At any point you can change your document’s default setup options for units of measure, transparency grid display, background color, and type settings such as language, quote style, superscript and subscript size, and exportability. The Edit Artboards button closes this dialog box and activates the Artboard tool. Use this button if you want to modify your artboards.
The Simulate Colored Paper option is useful if you plan to print the document on colored paper. For example, if you draw a blue object on a yellow background, the object appears green. The simulation is performed only when the transparency grid is not shown.
You can open files that were created in Illustrator as well as compatible files that were created in other applications.
- To open an existing file, choose File > Open. Locate the file, and click Open.

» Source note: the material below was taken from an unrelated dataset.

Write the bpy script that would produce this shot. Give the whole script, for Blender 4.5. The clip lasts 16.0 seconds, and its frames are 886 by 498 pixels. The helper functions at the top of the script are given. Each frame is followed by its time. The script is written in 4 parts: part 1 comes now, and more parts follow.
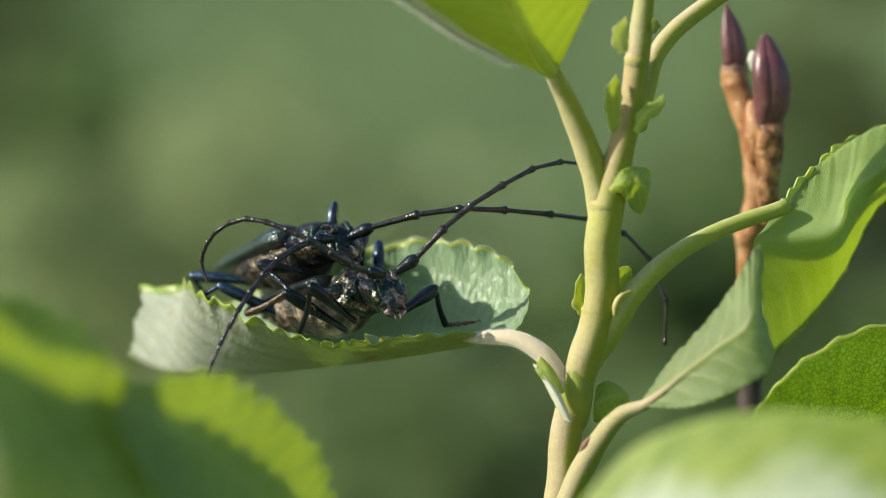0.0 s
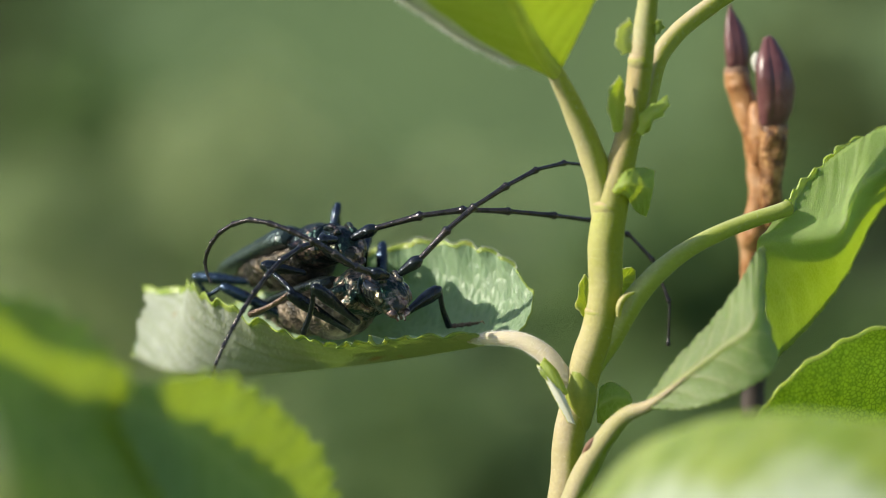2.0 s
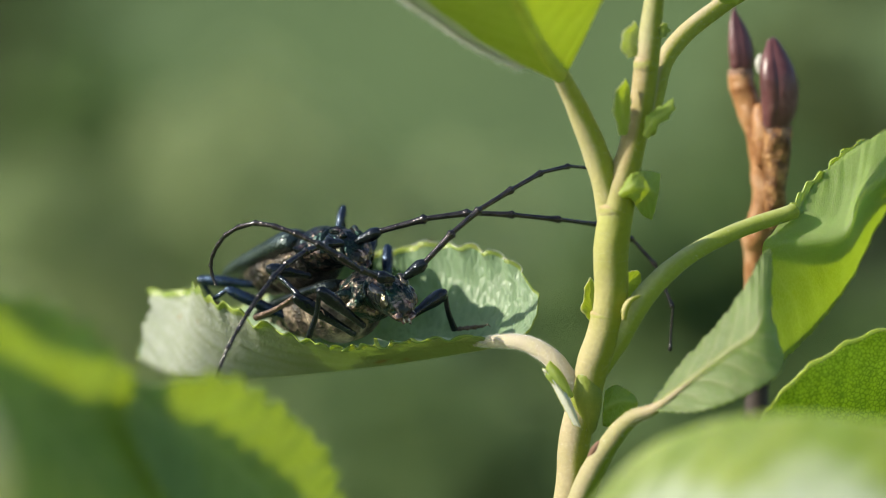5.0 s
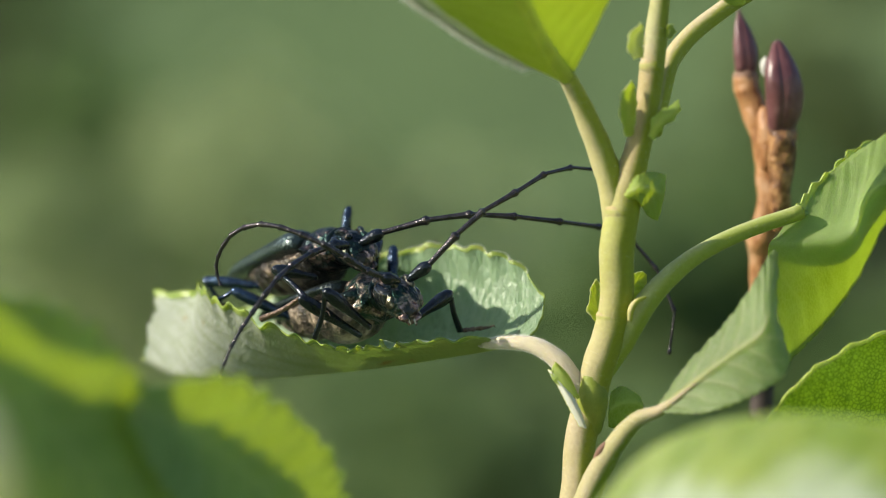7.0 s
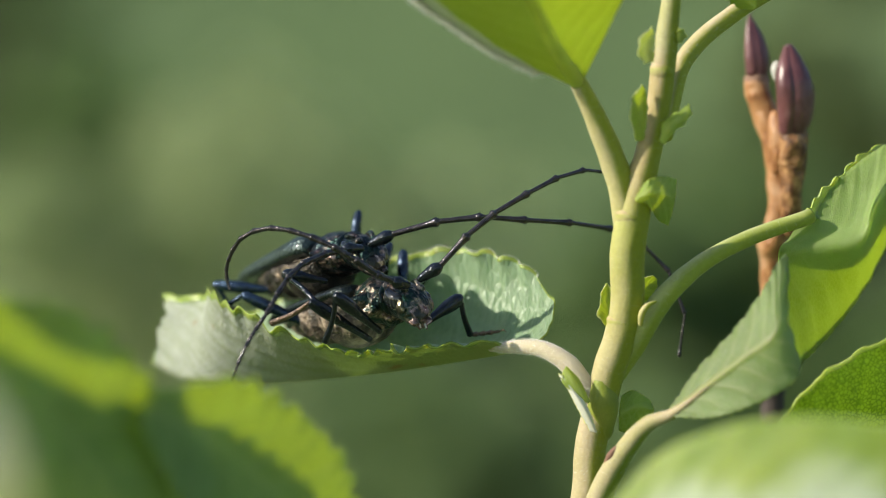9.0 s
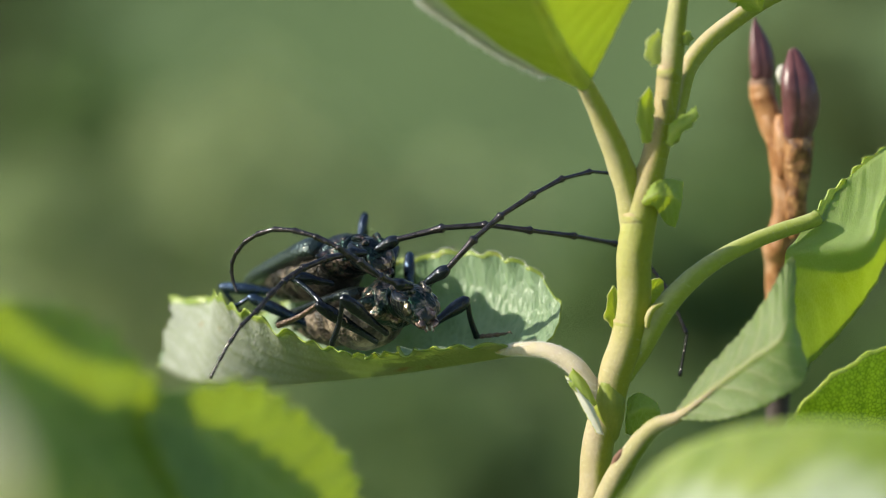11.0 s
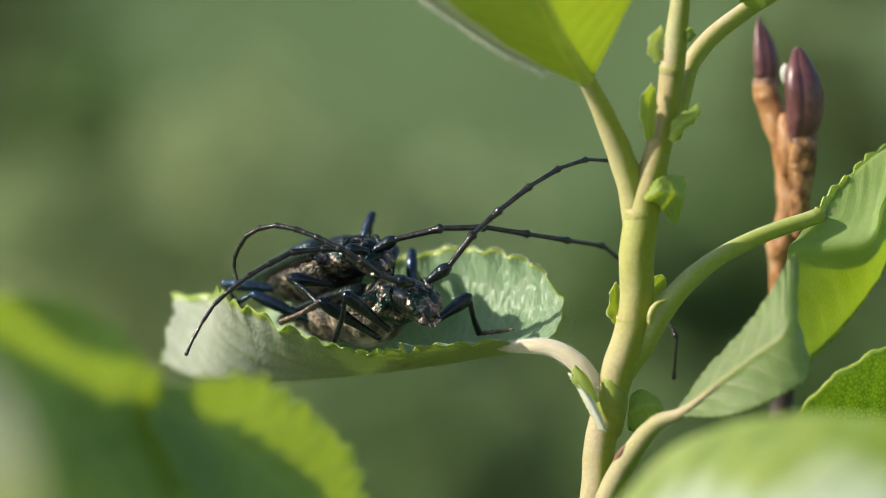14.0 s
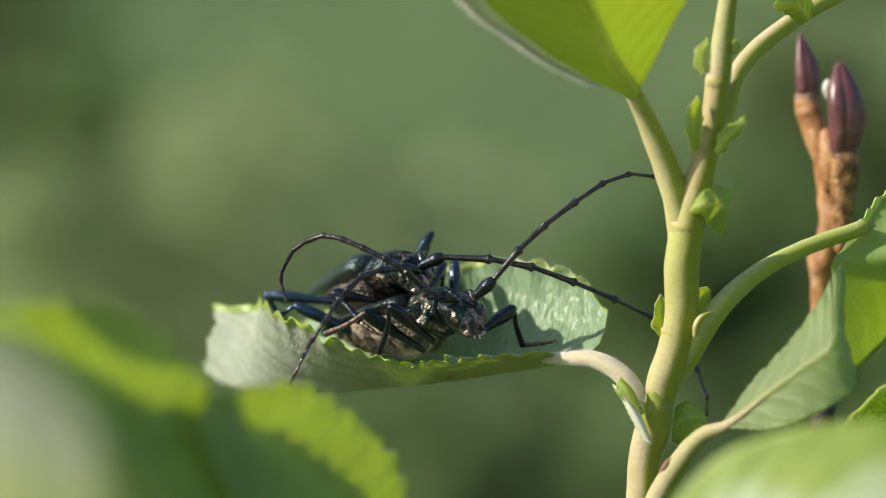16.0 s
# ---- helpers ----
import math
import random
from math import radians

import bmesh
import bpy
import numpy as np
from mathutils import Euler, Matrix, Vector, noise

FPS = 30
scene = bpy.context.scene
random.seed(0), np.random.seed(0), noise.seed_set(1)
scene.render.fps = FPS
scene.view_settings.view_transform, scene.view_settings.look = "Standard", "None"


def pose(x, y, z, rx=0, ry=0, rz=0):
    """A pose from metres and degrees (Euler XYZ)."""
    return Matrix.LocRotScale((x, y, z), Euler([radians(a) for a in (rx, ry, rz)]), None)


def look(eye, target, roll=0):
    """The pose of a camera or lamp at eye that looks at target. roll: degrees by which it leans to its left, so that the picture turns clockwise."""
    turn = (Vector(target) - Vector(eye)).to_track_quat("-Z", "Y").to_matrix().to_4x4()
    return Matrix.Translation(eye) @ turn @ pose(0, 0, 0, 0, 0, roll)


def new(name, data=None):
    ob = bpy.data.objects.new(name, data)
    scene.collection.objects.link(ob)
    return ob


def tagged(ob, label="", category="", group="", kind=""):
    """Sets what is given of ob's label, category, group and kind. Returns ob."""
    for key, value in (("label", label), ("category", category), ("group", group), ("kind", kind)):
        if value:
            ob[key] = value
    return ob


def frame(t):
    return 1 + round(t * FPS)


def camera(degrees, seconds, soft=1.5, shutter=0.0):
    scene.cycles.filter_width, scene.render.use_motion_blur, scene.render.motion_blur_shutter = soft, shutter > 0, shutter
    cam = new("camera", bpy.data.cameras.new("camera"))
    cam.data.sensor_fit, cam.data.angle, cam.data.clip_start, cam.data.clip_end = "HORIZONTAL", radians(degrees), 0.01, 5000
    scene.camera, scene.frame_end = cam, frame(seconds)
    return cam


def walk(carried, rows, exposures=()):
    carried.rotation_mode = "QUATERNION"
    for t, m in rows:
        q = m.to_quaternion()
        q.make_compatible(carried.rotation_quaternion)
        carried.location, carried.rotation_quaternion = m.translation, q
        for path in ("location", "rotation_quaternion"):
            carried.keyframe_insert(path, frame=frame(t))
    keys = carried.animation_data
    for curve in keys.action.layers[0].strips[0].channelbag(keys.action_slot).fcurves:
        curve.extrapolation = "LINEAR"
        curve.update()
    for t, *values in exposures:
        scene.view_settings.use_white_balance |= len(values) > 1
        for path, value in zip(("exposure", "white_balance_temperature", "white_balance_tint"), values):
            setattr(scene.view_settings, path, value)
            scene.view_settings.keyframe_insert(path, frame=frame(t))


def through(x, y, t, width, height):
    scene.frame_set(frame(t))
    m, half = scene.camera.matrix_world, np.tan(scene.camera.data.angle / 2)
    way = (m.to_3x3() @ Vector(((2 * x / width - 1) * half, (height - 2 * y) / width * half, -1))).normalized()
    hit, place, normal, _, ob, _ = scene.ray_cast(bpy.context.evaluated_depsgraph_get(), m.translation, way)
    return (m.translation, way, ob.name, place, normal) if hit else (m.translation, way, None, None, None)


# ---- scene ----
cam = camera(16.0, 16.0, soft=0.7)
cam.data.dof.use_dof = True
cam.data.dof.focus_distance = 0.387
cam.data.dof.aperture_fstop = 11.0
EYE = look((0, -0.3905, 1.0), (0, 0, 1.0))
walk(cam, [(0, EYE), (16.0, EYE)])

# ---- daylight ----
SUN = Vector((-0.835, -0.23, 0.49)).normalized()
world = bpy.data.worlds.new("sky")
scene.world = world
world.use_nodes = True
sky = world.node_tree.nodes.new("ShaderNodeTexSky")
sky.sky_type, sky.sun_disc = "NISHITA", False
sky.sun_elevation = math.asin(SUN.z)
sky.sun_rotation = math.atan2(SUN.x, SUN.y)
world.node_tree.links.new(sky.outputs[0], world.node_tree.nodes["Background"].inputs[0])
world.node_tree.nodes["Background"].inputs[1].default_value = 0.125
sun = new("sun", bpy.data.lights.new("sun", "SUN"))
sun.data.energy, sun.data.angle, sun.data.color = 4.8, radians(0.6), (1.0, 0.925, 0.77)
sun.matrix_world = look(SUN * 20 + Vector((0, 0, 1)), (0, 0, 1.0))
scene.view_settings.exposure = 0.42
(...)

- To open a recently saved file, choose the file from the Open A Recent Item list in the Welcome screen, or choose File > Open Recent Files, and choose a file from the list.
- To open and preview a file using Adobe Bridge, choose File > Browse In Bridge to open Adobe Bridge. Locate the file and choose File > Open With > Adobe Illustrator.
Adobe® Bridge is a cross-platform application included with Adobe® Creative Suite® 5 components that helps you locate, organize, and browse the assets you need to create print, web, video, and audio content. You can start Bridge from any Creative Suite component, and use it to access both Adobe and non-Adobe asset types.
From Adobe Bridge, you can do any of the following:
Manage image, footage, and audio files: Preview, search, sort, and process files in Bridge without opening individual applications. You can also edit metadata for files, and use Bridge to place files into your documents, projects, or compositions.
Manage your photos: Import and edit photos from your digital camera card, group related photos in stacks, and open or import Photoshop® Camera Raw files and edit their settings without starting Photoshop.
Perform automated tasks, such as batch commands.
Synchronize color settings across color-managed Creative Cloud components.
Start a real-time web conference to share your desktop and review documents.